The Northern District of Illinois' comment to Rule 4.2 provides three categories of corporation employees that are considered represented for purposes of the rule's prohibition: employees who have managerial responsibility on behalf of the organization; employees whose acts or omissions in the matter can be imputed to the organization; and employees whose admissions would be binding on the organization. Orlowski v. Dominick's Finer Foods, Inc., 937 F. Supp. 723, 728 (N.D.Ill. 1996); Weibrecht v. Southern Illinois Transfer, Inc., 241 F.3d 875, (7th Cir. 2001). Since Shell defendants' station attendants do not appear to have managerial responsibilities as contemplated by the rule, they are not represented parties under the first category. However, the second two categories of protected employees are applicable here.

In determining whether Rule 4.2 covers non-managerial employees, courts have recognized the tension between a party's need to conduct low-cost informal discovery, and an opposing party's need to protect employees from making ill-considered statements or admissions. See e.g. In re Air Crash Disaster Near Roselawn, Indiana, 909 F. Supp. 1116, 1121 (N.D.Ill. 1995); Orlowski v. Dominick's Finer Foods, Inc., 937 F. Supp. 723, 730 (N.D.Ill. 1996). The conduct of station attendants *879 is at the heart of this litigation, and it is being offered as an example of the alleged discrimination of the defendants. As a result, the employees fall under the second category of Rule 4.2: employees whose acts or omissions in the matter at issue can be imputed to the organization. Weibrecht, 241 F.3d at 883 (employee is covered by Rule 4.2 since his decision about how many workers to use and whether to require safety equipment would be imputed to employer in negligence suit).

The station employees are also potentially covered under the admissions category of Rule 4.2. The scope of employee statements that constitute employer admissions is provided in Federal Rule of Evidence 801(d) (2) (D), which allows an employee's statement to be used against an employer as an admission if it is made during the existence of the employment relationship and concerns a matter within his agency or employment. If the employee's statements could be brought in as an admission against the defendant employer, then the employees are covered by Rule 4.2's prohibition. In re Air Crash, 909 F. Supp. at 1122. Put another way, if a plaintiff does not intend to enter the employee's statements as evidence of the employer's admission, then Rule 4.2 is not implicated and plaintiff is free to have informal contact with non-managerial employees. Orlowski at 735; B.H. v. Johnson, 128 F.R.D. 659, 662 (N.D.Ill.1989); Kole v. Loyola University of Chicago, 1997 WL 47454, *4 (N.D.Ill.1997) (employees are represented if anything the employees do or say could bind the defendants in this lawsuit).

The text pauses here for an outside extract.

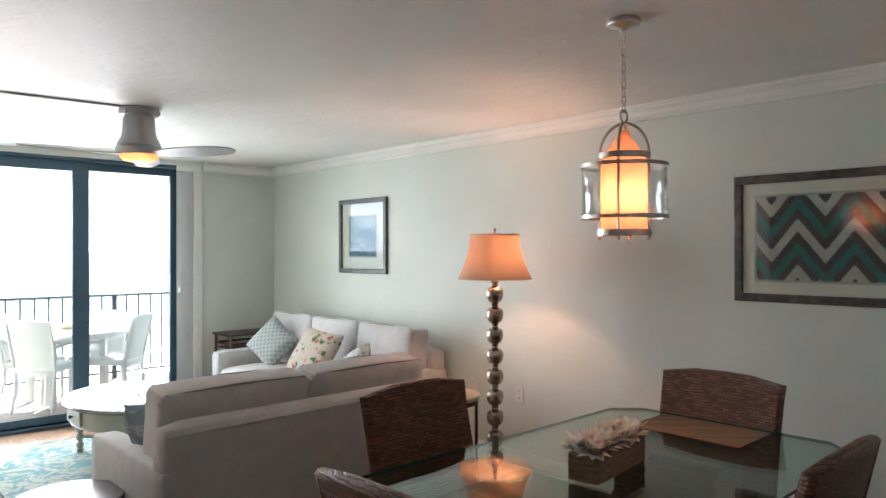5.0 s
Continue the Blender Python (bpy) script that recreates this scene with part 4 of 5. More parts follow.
def pillow(label, x, y, z, size, m, rx, ry, rz, thick=0.075):
    t = thing("throw_pillow", label, "pillow")
    t.matrix_basis = pose(x, y, z, rx, ry, rz)
    h = size / 2
    bm = bmesh.new()
    n = 16
    rows = {}
    for s in (1, -1):
        for i in range(n + 1):
            for j in range(n + 1):
                u, v = 2 * i / n - 1, 2 * j / n - 1
                if s == -1 and (abs(u) == 1 or abs(v) == 1):
                    rows[s, i, j] = rows[1, i, j]
                    continue
                k = 1 - 0.07 * (1 - abs(u * v)) * (abs(u) ** 6 + abs(v) ** 6) / 1.0
                d = thick * ((1 - u ** 4) * (1 - v ** 4)) ** 0.55
                rows[s, i, j] = bm.verts.new((u * h * k, v * h * k, s * d + 0.004 * noise.noise(Vector((u * 3, v * 3, s + x)))))
    for s in (1, -1):
        for i in range(n):
            for j in range(n):
                bm.faces.new((rows[s, i, j], rows[s, i + 1, j], rows[s, i + 1, j + 1], rows[s, i, j + 1]))
    part("cover", bm, m, t, "", True)
    return t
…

Since the station employees are represented parties under Rule 4.2, we must determine if the rule prohibits videotaping these employees in the manner that has been presented. Plaintiffs claim that any contact between the employees and plaintiff investigators consists of normal customer business transactions and lies outside the scope of the rule's prohibition. Apple Corps Ltd., MPL v. Int'l Collectors Soc., 15 F. Supp. 2d 456 (D.N.J.1998); Gidatex v. Campaniello Imports, Ltd., 82 F. Supp. 2d 119 (S.D.N.Y.1999). In Gidatex, plaintiff used private investigators who secretly taped conversations with defendant's salespeople. The court found that the sales clerks were represented parties under New York's disciplinary rules since the plaintiff was seeking to use the sales clerks' statements to impute liability to the defendant employer. Id. at 125. While the investigators did have conversations with the sales clerks about products, the court found no violation of Rule 4.2 since the investigators "did not interview the sales clerks or trick them into making statements they otherwise would not have made. Rather, the investigators merely recorded the normal business routine...." Id. at 126.

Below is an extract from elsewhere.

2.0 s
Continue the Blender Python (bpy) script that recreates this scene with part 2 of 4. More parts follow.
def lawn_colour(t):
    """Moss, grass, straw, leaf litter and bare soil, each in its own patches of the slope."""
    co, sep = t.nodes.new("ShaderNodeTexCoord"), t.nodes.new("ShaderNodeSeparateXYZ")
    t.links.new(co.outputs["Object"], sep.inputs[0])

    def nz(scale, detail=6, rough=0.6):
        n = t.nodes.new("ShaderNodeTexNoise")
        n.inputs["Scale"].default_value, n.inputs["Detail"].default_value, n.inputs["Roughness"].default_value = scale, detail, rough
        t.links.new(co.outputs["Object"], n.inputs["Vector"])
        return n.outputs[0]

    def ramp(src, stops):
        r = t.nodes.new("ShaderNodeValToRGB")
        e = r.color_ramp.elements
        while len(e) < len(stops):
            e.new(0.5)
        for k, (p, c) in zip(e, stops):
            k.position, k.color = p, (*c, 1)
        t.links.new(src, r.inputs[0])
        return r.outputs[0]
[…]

Defendants ask that we follow a South Dakota case which is factually similar to Gidatex but which came to the opposite conclusion. See Midwest Motor Sports, Inc. v. Arctic Cat Sales, Inc., 144 F. Supp. 2d 1147 (D.S.D.2001). In Midwest Motor Sports, defense counsel hired investigators to go to plaintiff's store, pose as consumers, record any interactions and elicit evidence to be used in the pending case. Id. at 1152. The court found that the audio-taping of the salesman without his knowledge violated Rule 4.2 since the secret taping was an act of trickery. Id. at 1159. Even if the salesman was not a represented party under Rule 4.2, the court found there was a professional conduct violation under Rule 4.3 (prohibiting misrepresenting intentions to an unrepresented party), since the investigators engaged the salesman in conversation without disclosing their purpose. Id. at 1158.

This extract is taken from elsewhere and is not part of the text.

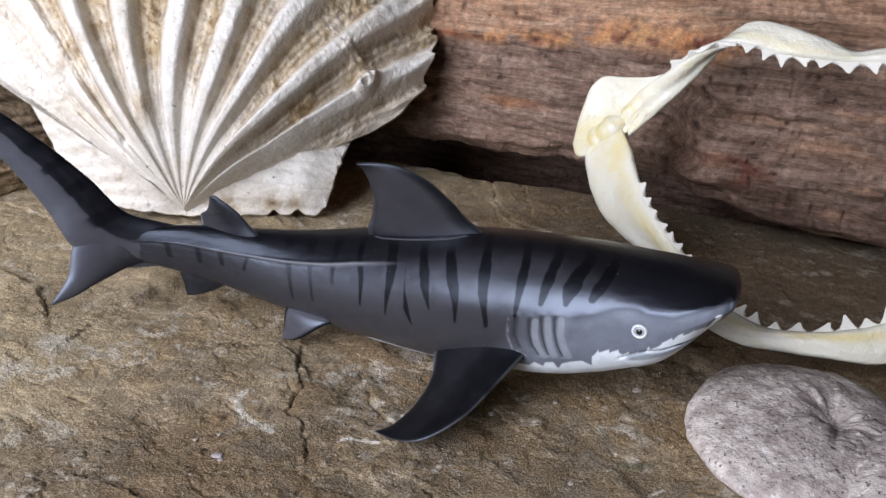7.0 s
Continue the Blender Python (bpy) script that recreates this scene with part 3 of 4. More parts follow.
def build_shark():
    s = thing("toy_shark", "dark grey striped plastic toy tiger shark resting on the stone", "toy shark", (0.02, 0.044, 0.003))
    put("body", build_body(), SHARK, s, "grey striped body with black back and white belly")
    me, r = fin("dorsal_fin", [(26, 43.2, 35.5), (21, 43.6, 37.6), (16.5, 43.6, 40.2), (12.1, 42.4, 45), (5.4, 40.3, 50.8), (-0.2, 39.4, 52.9), (-7, 39, 53.0), (-10.3, 38.9, 52.4)],
                [(-9.5, 46.5, 29), (-9.8, 44.9, 33.7), (-8.0, 43.3, 38.6), (-7.4, 42.1, 42.7), (-8.2, 40.2, 48.9), (-9.2, 39.3, 51.2), (-10.4, 38.9, 52.2)], (5.0, 0.9), 60, 40)
    fin_paint(me, r, lambda u, v: 0.16 + 0.8 * smooth(0.04, 0.2, u) * smooth(1.0, 0.88, u) * smooth(0.06, 0.24, v) * smooth(1.0, 0.75, v), 1.1, 0.25)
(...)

*880 Although Midwest Motor Sports is considerably more restrictive than Gidatex, we think there is a discernable continuum in the cases from clearly impermissible to clearly permissible conduct. Lawyers (and investigators) cannot trick protected employees into doing things or saying things they otherwise would not do or say. They cannot normally interview protected employees or ask them to fill out questionnaires. They probably can employ persons to play the role of customers seeking services on the same basis as the general public. They can videotape protected employees going about their activities in what those employees believe is the normal course. That is akin to surveillance videos routinely admitted. See Fisher v. National R.R. Passenger Corp., 152 F.R.D. 145, 150-55 (S.D.Ind.1993).

Here we have secret videotapes of station employees reacting (or not reacting) to plaintiffs and other persons posing as consumers. Most of the interactions that occurred in the videotapes do not involve any questioning of the employees other than asking if a gas pump is prepay or not, and as far as we can tell these conversations are not within the audio range of the video camera. These interactions do not rise to the level of communication protected by Rule 4.2. To the extent that employees and plaintiffs have substantive conversations outside of normal business transactions, we will consider whether to bar that evidence when and if it is offered at trial.

 
CONCLUSION

For the above reasons, defendants' motion for a protective order is denied.